I heard the reason they left this time was because the showrunners wanted to basically recreate the series, and the original creators were like, “but.. we already made that series. Let’s make something new”.

Could be false though, because I don’t understand how they’d get so attached to the project knowing that it was supposed to be a live action remake from the start…

[–] [email protected] 31 points 8 months ago (1 children)

So basically, show runners wanted to make Scott pilgrim vs the world while the OGs wanted to make Scott pilgrim takes off

[–] [email protected] 15 points 8 months ago

Haha yeah exactly! Maybe that’s why they got attached originally. Perhaps they thought they could redo parts they were unhappy with or show new perspectives and storylines.

[–] [email protected] -2 points 8 months ago* (last edited 8 months ago)

“but… we already made that series.

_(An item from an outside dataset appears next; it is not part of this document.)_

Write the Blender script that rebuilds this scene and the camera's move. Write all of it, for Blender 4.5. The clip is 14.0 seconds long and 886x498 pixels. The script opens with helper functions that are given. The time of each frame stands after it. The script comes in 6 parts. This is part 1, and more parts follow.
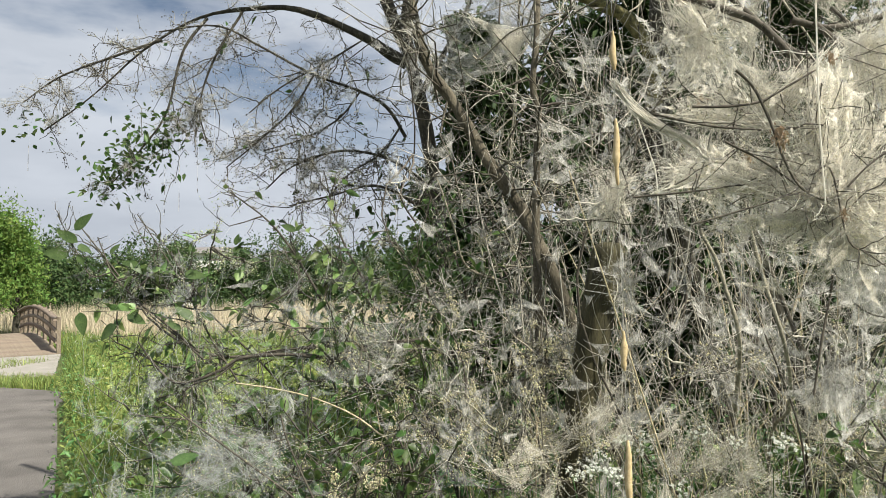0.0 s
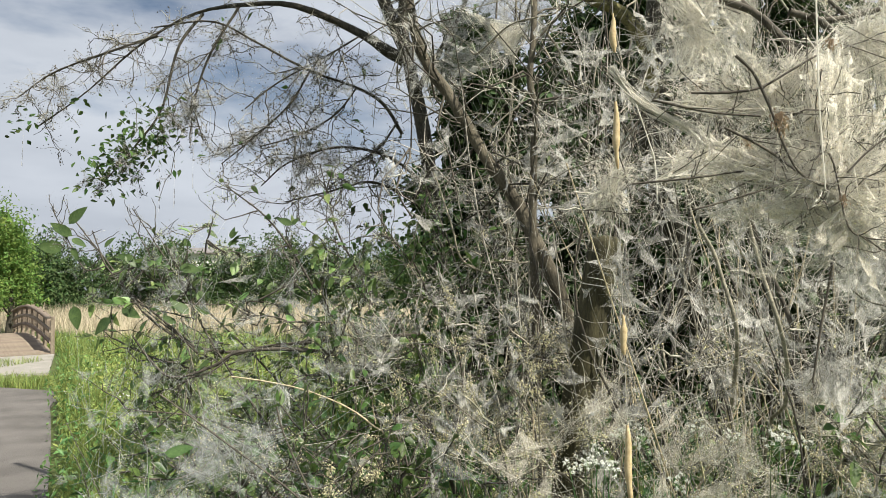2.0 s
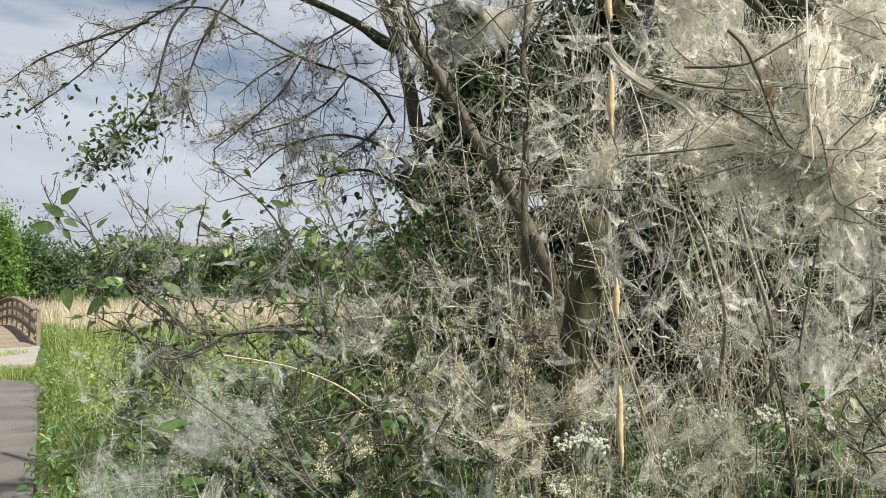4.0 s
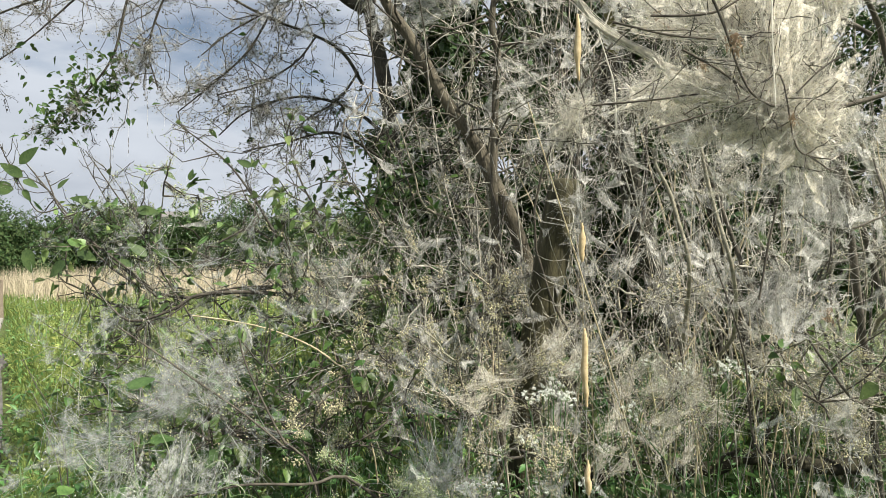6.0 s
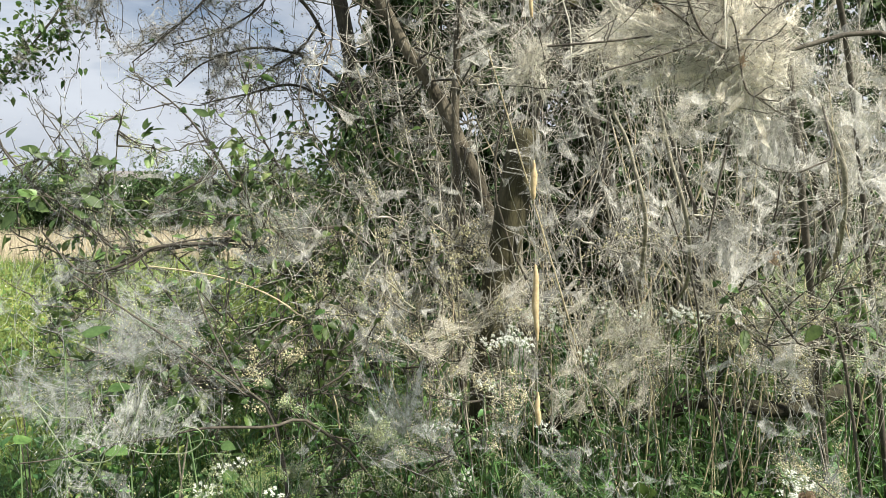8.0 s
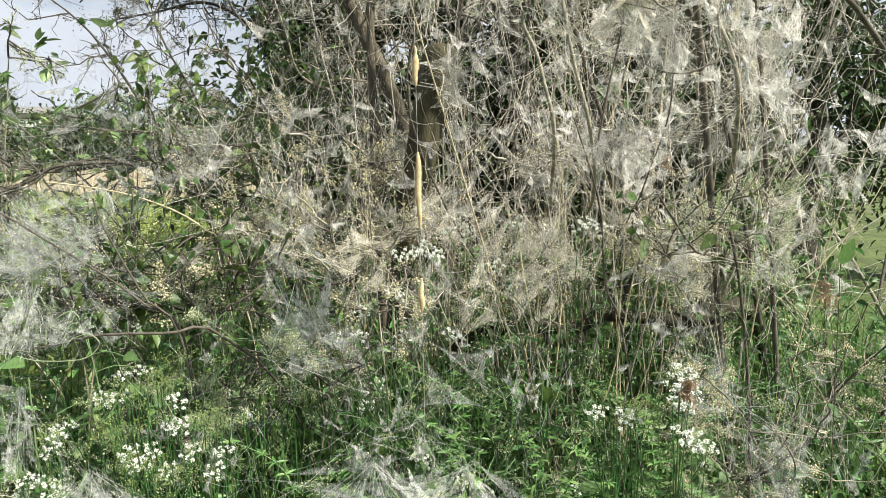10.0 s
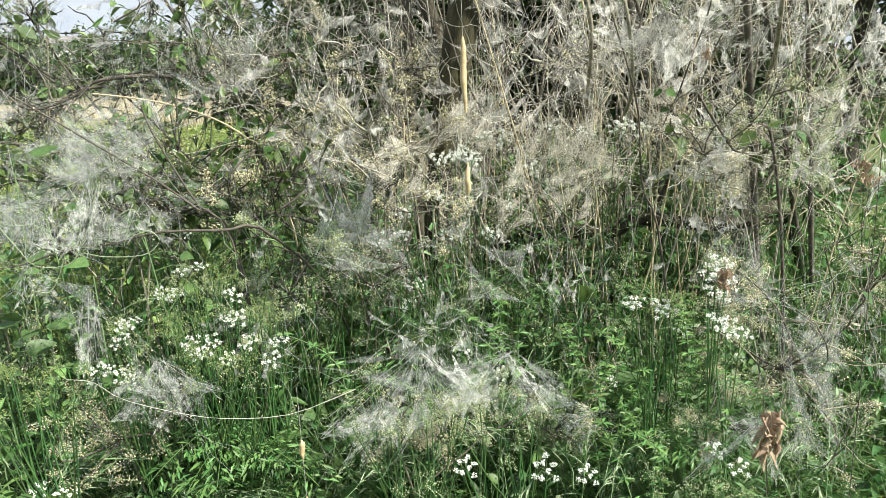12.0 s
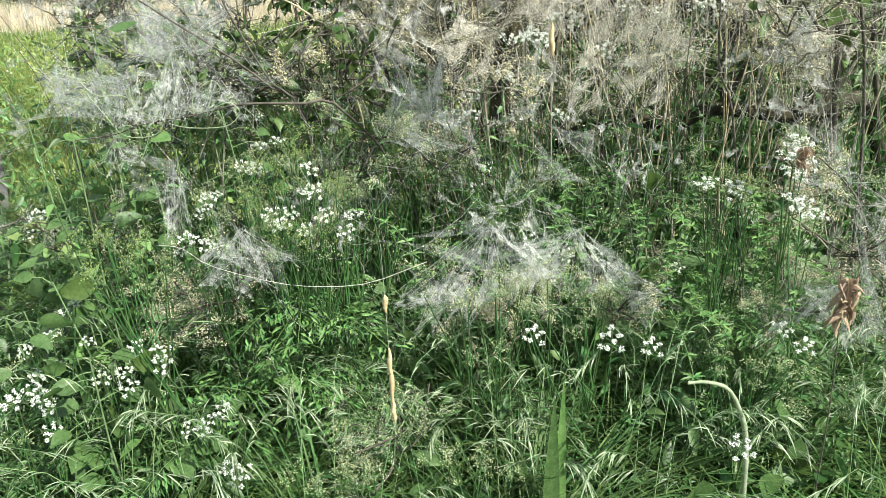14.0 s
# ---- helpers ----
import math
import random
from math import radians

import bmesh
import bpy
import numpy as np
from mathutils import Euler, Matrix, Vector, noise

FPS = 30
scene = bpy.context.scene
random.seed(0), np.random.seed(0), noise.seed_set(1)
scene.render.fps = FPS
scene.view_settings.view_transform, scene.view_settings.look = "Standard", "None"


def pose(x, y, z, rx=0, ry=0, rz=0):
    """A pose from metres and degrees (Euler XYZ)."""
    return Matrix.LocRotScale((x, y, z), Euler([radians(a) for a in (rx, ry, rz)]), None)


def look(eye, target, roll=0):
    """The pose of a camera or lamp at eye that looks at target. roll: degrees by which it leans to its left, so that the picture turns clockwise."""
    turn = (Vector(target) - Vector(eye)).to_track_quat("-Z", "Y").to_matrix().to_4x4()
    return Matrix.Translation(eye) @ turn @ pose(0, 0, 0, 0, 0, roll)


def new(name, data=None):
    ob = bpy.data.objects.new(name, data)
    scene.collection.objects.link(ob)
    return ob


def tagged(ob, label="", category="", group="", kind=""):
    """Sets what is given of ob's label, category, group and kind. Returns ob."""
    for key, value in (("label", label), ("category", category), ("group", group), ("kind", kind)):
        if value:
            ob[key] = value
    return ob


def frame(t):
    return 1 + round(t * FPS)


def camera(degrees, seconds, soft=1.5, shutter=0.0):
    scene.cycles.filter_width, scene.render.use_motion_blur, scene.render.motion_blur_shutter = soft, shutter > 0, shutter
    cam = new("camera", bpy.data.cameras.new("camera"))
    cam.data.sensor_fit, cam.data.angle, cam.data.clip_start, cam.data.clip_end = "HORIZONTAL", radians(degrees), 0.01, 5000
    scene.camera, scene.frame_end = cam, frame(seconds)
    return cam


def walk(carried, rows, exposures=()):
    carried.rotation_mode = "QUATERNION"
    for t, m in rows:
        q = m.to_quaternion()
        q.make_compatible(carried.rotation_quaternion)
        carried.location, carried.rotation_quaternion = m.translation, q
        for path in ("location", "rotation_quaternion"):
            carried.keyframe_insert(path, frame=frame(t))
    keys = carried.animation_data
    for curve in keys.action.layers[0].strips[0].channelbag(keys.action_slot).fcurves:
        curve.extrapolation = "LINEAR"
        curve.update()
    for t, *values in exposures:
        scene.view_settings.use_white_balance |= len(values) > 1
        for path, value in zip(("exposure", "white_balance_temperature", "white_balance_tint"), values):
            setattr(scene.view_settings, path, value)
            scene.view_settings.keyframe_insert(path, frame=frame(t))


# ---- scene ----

Let’s make something new”.

And I think that was actually the best call possible when adapting an animated show to live action. You know, do something crazy, kill Aang in the first episode. Write an alternate universe where Sokka becomes a cartoon level dictator. Show the story entirely from the point of view of Suki and the Kyoshi warriors joining the war against the Fire Nation, or a prequel from the point of view of the Order of the White Lotus searching for, setting up plots or trying to find the Avatar during the interim 100 years of Aang's absence. Almost anything else would've made for an extraordinary new creative addition to the universe, and would've been a more palatable translation from animated to live action. But all Netflix executives are creatively bankrupt.

[–] [email protected] 23 points 8 months ago

This is the lifecycle of live action.